+++ MATERIAL FOR THE TASK +++
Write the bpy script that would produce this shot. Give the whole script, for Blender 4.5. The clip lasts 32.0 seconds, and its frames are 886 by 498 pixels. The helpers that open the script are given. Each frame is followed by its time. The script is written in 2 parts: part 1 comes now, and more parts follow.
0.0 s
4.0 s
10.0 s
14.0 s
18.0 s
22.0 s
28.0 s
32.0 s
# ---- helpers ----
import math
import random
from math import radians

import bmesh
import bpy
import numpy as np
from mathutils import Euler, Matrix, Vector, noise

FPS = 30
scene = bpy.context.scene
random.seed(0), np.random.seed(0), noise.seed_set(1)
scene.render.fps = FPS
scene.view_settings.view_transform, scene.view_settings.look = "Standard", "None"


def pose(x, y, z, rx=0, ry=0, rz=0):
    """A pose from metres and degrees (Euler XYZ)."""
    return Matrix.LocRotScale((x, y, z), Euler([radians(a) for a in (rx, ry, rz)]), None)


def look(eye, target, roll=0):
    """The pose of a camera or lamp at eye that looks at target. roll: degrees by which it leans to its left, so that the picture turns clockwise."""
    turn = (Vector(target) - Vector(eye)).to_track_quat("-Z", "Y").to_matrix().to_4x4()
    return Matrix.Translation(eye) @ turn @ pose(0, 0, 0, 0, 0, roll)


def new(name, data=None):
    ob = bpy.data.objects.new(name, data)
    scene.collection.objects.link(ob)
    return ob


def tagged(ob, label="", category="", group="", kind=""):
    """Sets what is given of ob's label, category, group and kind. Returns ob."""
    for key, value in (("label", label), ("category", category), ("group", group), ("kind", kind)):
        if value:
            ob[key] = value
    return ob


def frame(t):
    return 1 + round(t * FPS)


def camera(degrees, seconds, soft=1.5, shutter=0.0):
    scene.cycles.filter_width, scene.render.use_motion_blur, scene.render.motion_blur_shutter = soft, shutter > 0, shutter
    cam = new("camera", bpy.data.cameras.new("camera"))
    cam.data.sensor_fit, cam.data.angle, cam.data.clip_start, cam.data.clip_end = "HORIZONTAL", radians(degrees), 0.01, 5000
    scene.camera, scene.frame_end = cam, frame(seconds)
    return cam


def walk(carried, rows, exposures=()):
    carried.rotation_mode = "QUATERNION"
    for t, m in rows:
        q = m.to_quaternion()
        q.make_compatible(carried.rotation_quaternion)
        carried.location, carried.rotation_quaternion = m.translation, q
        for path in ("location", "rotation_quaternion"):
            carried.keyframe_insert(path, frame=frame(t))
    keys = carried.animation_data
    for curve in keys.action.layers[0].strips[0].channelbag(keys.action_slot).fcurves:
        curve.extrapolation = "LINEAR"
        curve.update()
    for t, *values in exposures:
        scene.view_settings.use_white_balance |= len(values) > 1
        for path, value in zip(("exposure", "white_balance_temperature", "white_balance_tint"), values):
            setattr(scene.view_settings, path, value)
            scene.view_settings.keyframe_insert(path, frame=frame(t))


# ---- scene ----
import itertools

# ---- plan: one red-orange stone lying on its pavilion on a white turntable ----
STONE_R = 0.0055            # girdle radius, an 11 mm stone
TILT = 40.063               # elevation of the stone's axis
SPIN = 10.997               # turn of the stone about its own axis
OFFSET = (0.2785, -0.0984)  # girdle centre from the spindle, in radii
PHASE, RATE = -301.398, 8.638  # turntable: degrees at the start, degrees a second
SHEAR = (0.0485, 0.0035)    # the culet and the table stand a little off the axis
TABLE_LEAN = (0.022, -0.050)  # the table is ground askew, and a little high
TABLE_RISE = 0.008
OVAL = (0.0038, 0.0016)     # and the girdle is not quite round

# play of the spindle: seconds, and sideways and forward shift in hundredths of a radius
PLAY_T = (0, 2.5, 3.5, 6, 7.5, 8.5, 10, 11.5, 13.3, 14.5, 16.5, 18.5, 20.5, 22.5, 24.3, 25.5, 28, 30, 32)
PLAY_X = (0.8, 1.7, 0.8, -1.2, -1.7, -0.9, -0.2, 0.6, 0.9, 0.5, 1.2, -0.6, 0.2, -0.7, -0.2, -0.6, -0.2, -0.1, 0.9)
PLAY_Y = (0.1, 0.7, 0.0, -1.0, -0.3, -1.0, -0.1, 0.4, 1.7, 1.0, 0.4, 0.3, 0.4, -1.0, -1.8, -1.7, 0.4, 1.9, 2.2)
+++
+++ MATERIAL FOR THE TASK +++
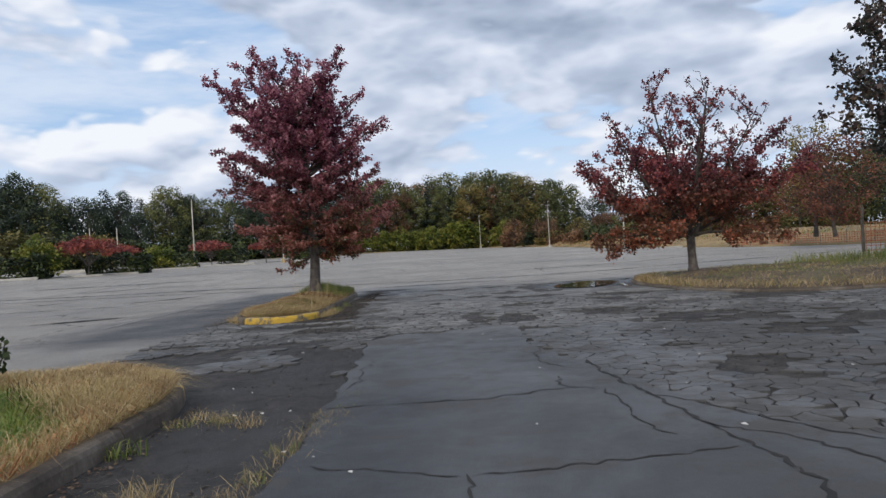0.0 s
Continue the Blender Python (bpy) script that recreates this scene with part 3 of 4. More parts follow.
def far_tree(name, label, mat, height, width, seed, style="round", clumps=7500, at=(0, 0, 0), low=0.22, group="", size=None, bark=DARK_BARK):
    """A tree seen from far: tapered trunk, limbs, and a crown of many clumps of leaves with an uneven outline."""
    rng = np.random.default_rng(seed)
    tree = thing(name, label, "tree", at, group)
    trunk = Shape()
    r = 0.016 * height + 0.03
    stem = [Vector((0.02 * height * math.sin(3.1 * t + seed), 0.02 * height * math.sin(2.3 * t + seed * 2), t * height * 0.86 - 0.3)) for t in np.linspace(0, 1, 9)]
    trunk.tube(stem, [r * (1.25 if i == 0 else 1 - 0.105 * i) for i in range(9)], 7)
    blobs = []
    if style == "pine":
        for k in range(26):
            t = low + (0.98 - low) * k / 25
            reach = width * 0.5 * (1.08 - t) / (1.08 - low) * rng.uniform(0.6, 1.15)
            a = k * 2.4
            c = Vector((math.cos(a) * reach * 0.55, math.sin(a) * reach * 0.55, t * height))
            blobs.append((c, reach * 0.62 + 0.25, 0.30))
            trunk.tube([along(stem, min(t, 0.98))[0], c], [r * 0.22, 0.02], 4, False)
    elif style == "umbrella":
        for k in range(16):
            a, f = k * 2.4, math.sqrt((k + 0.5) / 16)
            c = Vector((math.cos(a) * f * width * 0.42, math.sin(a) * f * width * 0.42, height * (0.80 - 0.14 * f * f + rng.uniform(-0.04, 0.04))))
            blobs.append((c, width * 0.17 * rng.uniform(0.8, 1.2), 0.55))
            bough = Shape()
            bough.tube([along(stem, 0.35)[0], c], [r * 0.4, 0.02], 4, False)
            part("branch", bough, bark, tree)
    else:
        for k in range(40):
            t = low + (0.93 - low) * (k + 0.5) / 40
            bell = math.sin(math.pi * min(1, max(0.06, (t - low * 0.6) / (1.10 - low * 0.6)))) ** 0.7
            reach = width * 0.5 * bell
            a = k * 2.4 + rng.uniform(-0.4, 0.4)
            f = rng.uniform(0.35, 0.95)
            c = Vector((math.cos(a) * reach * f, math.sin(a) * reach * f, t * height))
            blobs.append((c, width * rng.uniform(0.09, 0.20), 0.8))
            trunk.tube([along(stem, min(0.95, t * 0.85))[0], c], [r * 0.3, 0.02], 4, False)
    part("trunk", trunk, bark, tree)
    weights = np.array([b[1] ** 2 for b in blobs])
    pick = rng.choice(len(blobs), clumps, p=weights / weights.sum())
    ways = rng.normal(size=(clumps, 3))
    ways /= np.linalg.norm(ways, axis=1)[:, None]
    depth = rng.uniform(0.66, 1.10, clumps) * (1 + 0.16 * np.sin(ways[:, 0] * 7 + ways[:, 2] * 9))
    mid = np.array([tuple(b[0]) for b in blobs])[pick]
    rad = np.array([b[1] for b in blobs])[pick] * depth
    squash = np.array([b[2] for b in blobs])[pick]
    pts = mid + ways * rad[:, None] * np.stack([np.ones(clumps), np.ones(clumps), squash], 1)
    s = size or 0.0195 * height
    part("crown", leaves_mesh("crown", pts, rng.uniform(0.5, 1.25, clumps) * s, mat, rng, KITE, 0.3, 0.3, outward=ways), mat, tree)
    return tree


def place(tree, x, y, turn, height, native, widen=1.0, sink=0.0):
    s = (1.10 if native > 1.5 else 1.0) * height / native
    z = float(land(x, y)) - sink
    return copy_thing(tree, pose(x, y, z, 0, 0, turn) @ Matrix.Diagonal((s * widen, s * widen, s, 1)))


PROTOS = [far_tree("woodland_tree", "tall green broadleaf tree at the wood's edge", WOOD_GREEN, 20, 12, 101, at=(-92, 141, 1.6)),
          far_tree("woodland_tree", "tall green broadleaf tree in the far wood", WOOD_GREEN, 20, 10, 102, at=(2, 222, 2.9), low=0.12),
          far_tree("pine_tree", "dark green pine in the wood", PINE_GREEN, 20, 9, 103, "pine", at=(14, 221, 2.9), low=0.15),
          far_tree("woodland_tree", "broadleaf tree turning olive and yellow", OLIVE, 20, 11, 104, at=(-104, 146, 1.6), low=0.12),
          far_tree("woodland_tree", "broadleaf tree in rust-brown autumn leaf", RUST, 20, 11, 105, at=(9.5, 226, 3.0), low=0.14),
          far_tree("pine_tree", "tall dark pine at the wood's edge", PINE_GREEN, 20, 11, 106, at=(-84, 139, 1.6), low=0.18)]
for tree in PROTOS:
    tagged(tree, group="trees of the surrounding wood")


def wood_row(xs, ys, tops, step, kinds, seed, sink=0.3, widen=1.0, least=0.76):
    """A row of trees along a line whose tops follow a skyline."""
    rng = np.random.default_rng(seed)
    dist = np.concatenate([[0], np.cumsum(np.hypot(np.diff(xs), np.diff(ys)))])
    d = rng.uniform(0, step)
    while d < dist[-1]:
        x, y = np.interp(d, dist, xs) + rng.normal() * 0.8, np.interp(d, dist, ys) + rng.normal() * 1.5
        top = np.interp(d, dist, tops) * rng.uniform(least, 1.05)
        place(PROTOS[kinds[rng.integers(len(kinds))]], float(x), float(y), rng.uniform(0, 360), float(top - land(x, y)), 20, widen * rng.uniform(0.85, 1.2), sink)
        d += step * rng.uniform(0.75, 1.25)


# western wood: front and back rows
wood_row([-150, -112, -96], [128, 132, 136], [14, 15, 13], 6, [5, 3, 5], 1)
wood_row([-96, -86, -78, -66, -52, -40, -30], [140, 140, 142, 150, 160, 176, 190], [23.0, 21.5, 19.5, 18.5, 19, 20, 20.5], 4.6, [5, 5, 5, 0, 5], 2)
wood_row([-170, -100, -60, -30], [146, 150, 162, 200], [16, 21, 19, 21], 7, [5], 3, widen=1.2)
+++
+++ MATERIAL FOR THE TASK +++
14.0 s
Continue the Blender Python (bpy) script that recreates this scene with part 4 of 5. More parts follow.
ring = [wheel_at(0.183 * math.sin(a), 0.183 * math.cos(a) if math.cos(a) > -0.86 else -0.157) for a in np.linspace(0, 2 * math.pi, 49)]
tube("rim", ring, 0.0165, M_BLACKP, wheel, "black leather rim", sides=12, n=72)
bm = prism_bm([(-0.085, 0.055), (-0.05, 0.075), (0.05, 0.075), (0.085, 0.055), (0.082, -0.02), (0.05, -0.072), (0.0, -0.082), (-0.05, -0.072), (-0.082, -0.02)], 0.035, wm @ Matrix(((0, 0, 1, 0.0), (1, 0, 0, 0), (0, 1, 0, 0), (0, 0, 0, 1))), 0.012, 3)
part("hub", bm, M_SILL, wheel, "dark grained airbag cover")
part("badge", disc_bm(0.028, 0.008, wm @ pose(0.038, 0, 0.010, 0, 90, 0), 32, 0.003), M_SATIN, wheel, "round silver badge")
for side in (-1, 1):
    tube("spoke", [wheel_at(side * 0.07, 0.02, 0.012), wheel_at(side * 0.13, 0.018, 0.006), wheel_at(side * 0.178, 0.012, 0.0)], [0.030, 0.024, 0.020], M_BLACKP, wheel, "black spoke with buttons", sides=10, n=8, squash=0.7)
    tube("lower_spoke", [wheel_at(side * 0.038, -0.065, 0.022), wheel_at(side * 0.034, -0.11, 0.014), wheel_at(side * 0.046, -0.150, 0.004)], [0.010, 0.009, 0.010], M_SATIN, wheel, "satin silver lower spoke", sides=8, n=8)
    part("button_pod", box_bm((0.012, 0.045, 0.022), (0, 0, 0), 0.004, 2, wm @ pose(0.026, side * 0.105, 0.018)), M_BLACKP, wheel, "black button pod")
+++
Exactly repeat the lines from the line with "for t, *values" to the line with "OVAL = (0.0038, 0.0016)", including both, and output nothing else.

    for t, *values in exposures:
        scene.view_settings.use_white_balance |= len(values) > 1
        for path, value in zip(("exposure", "white_balance_temperature", "white_balance_tint"), values):
            setattr(scene.view_settings, path, value)
            scene.view_settings.keyframe_insert(path, frame=frame(t))


# ---- scene ----
import itertools

# ---- plan: one red-orange stone lying on its pavilion on a white turntable ----
STONE_R = 0.0055            # girdle radius, an 11 mm stone
TILT = 40.063               # elevation of the stone's axis
SPIN = 10.997               # turn of the stone about its own axis
OFFSET = (0.2785, -0.0984)  # girdle centre from the spindle, in radii
PHASE, RATE = -301.398, 8.638  # turntable: degrees at the start, degrees a second
SHEAR = (0.0485, 0.0035)    # the culet and the table stand a little off the axis
TABLE_LEAN = (0.022, -0.050)  # the table is ground askew, and a little high
TABLE_RISE = 0.008
OVAL = (0.0038, 0.0016)     # and the girdle is not quite round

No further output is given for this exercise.